** Instructions for the task **
From the listing that follows, output everything exactly except the pictures.
— begin —
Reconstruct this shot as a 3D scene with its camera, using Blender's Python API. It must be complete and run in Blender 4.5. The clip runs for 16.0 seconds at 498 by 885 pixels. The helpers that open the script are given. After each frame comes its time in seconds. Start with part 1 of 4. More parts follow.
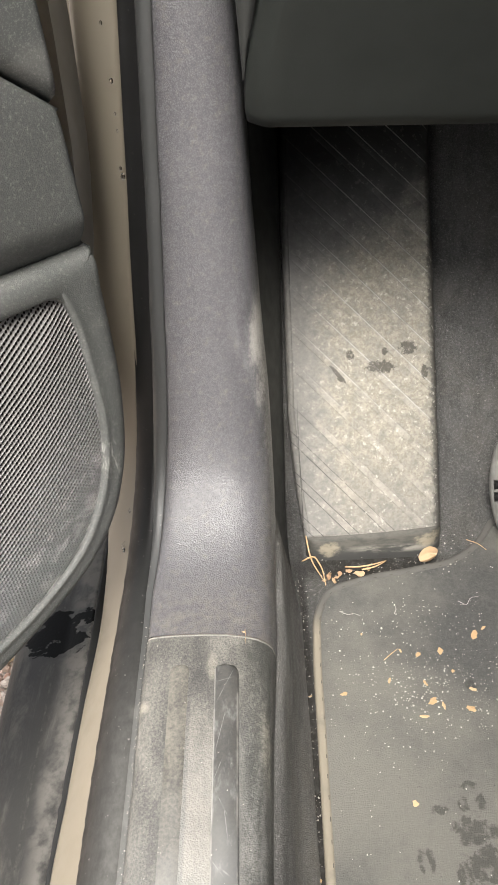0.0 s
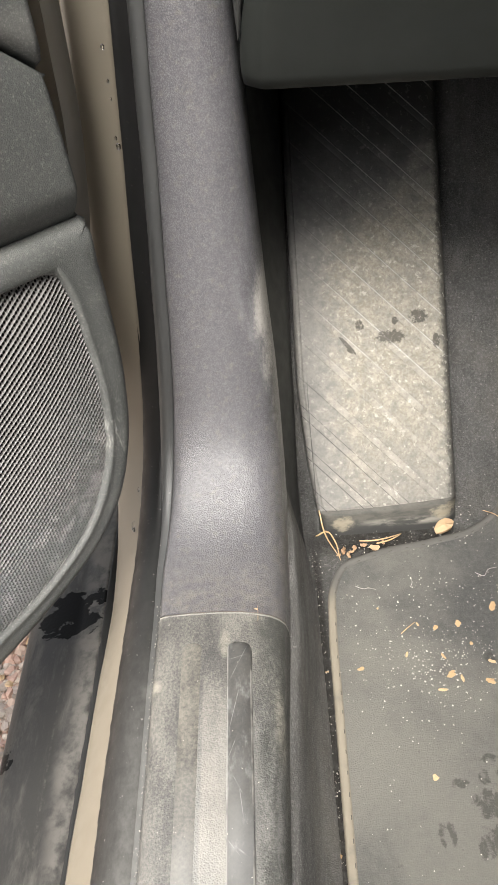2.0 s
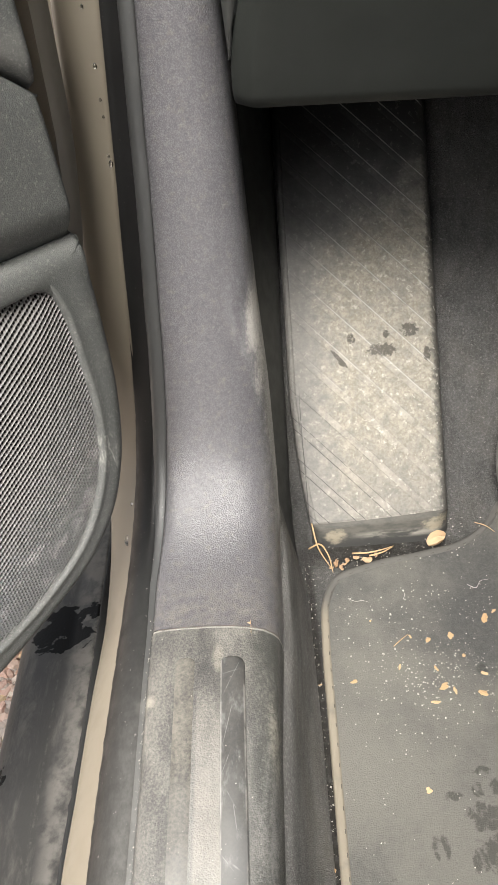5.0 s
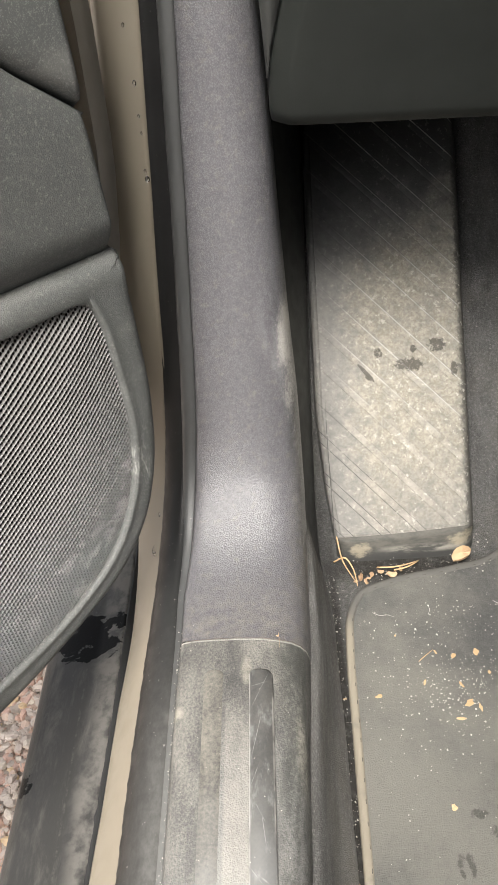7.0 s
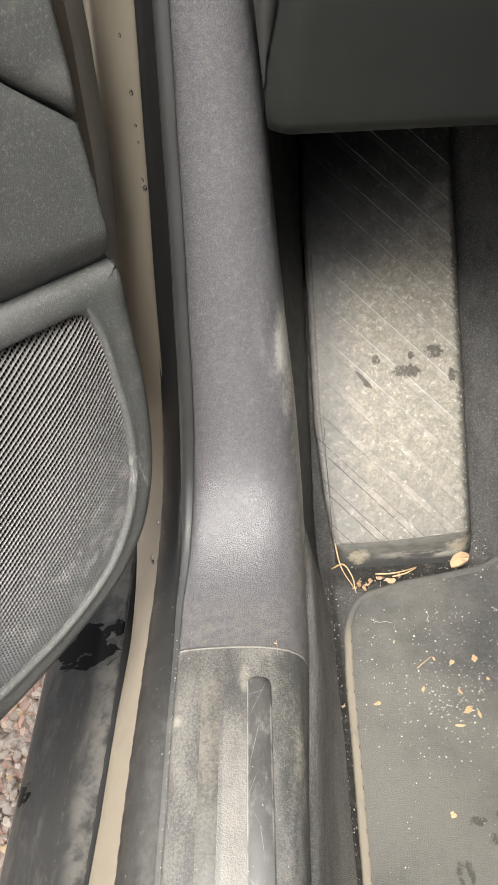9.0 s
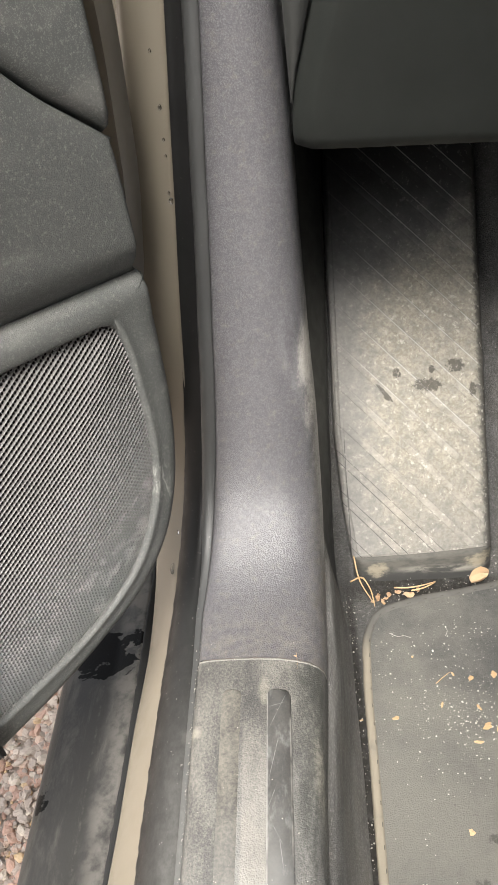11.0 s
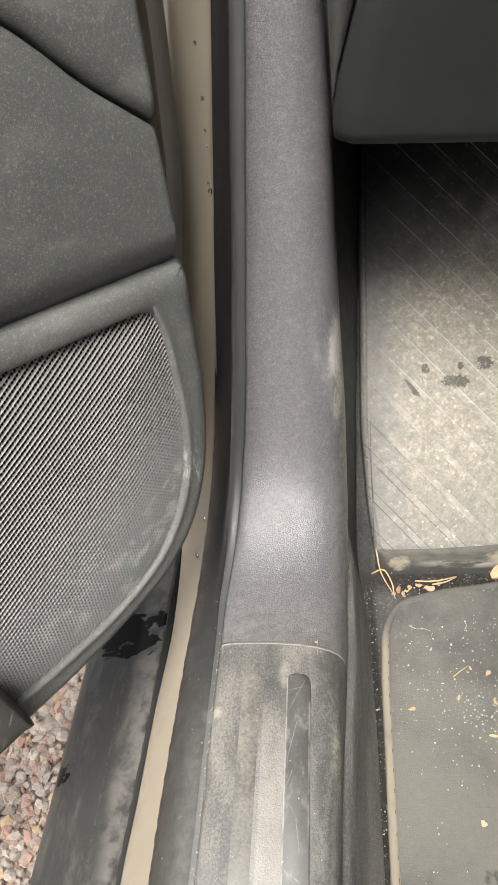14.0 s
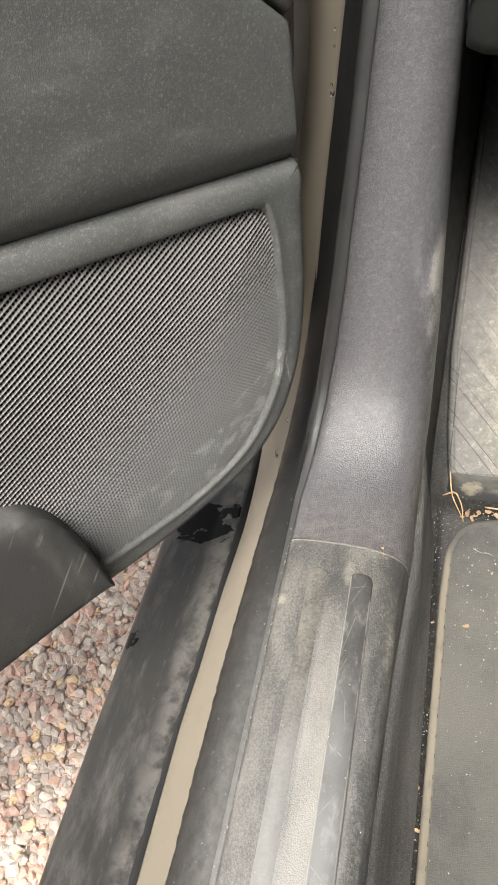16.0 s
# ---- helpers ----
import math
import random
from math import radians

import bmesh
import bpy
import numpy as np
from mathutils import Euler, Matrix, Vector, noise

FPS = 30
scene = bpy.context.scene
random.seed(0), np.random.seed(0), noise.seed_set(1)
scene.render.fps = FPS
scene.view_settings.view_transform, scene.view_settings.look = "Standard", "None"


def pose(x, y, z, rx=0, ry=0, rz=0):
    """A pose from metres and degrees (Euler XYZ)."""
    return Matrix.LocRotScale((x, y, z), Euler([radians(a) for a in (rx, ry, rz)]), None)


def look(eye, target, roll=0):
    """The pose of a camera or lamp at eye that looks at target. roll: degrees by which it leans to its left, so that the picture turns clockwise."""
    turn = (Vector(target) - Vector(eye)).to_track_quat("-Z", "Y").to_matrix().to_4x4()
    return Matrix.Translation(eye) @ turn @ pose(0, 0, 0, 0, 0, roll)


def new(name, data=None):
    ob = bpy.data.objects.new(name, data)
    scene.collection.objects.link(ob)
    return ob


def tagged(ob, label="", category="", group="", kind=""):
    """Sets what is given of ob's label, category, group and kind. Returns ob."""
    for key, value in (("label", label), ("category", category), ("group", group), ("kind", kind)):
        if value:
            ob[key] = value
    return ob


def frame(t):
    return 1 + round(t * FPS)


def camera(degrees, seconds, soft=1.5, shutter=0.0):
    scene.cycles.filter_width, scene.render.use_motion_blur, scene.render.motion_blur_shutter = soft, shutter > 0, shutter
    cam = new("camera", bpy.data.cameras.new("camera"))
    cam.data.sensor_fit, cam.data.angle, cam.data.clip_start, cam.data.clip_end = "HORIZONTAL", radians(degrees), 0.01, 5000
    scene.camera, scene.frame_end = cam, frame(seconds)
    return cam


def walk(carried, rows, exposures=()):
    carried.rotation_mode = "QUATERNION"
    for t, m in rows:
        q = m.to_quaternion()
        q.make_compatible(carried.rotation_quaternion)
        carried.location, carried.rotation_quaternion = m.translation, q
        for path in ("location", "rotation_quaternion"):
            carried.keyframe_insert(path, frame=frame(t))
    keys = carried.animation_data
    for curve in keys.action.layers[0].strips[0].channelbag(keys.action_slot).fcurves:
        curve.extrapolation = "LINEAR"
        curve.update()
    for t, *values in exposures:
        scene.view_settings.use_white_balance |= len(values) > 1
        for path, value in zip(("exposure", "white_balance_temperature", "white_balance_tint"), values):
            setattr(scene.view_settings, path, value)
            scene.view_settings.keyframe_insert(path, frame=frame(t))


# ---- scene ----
— end —
** Solution for this task **
Reconstruct this shot as a 3D scene with its camera, using Blender's Python API. It must be complete and run in Blender 4.5. The clip runs for 16.0 seconds at 498 by 885 pixels. The helpers that open the script are given. After each frame comes its time in seconds. Start with part 1 of 4. More parts follow.
0.0 s
2.0 s
5.0 s
7.0 s
9.0 s
11.0 s
14.0 s
16.0 s
# ---- helpers ----
import math
import random
from math import radians

import bmesh
import bpy
import numpy as np
from mathutils import Euler, Matrix, Vector, noise

FPS = 30
scene = bpy.context.scene
random.seed(0), np.random.seed(0), noise.seed_set(1)
scene.render.fps = FPS
scene.view_settings.view_transform, scene.view_settings.look = "Standard", "None"


def pose(x, y, z, rx=0, ry=0, rz=0):
    """A pose from metres and degrees (Euler XYZ)."""
    return Matrix.LocRotScale((x, y, z), Euler([radians(a) for a in (rx, ry, rz)]), None)


def look(eye, target, roll=0):
    """The pose of a camera or lamp at eye that looks at target. roll: degrees by which it leans to its left, so that the picture turns clockwise."""
    turn = (Vector(target) - Vector(eye)).to_track_quat("-Z", "Y").to_matrix().to_4x4()
    return Matrix.Translation(eye) @ turn @ pose(0, 0, 0, 0, 0, roll)


def new(name, data=None):
    ob = bpy.data.objects.new(name, data)
    scene.collection.objects.link(ob)
    return ob


def tagged(ob, label="", category="", group="", kind=""):
    """Sets what is given of ob's label, category, group and kind. Returns ob."""
    for key, value in (("label", label), ("category", category), ("group", group), ("kind", kind)):
        if value:
            ob[key] = value
    return ob


def frame(t):
    return 1 + round(t * FPS)


def camera(degrees, seconds, soft=1.5, shutter=0.0):
    scene.cycles.filter_width, scene.render.use_motion_blur, scene.render.motion_blur_shutter = soft, shutter > 0, shutter
    cam = new("camera", bpy.data.cameras.new("camera"))
    cam.data.sensor_fit, cam.data.angle, cam.data.clip_start, cam.data.clip_end = "HORIZONTAL", radians(degrees), 0.01, 5000
    scene.camera, scene.frame_end = cam, frame(seconds)
    return cam


def walk(carried, rows, exposures=()):
    carried.rotation_mode = "QUATERNION"
    for t, m in rows:
        q = m.to_quaternion()
        q.make_compatible(carried.rotation_quaternion)
        carried.location, carried.rotation_quaternion = m.translation, q
        for path in ("location", "rotation_quaternion"):
            carried.keyframe_insert(path, frame=frame(t))
    keys = carried.animation_data
    for curve in keys.action.layers[0].strips[0].channelbag(keys.action_slot).fcurves:
        curve.extrapolation = "LINEAR"
        curve.update()
    for t, *values in exposures:
        scene.view_settings.use_white_balance |= len(values) > 1
        for path, value in zip(("exposure", "white_balance_temperature", "white_balance_tint"), values):
            setattr(scene.view_settings, path, value)
            scene.view_settings.keyframe_insert(path, frame=frame(t))


# ---- scene ----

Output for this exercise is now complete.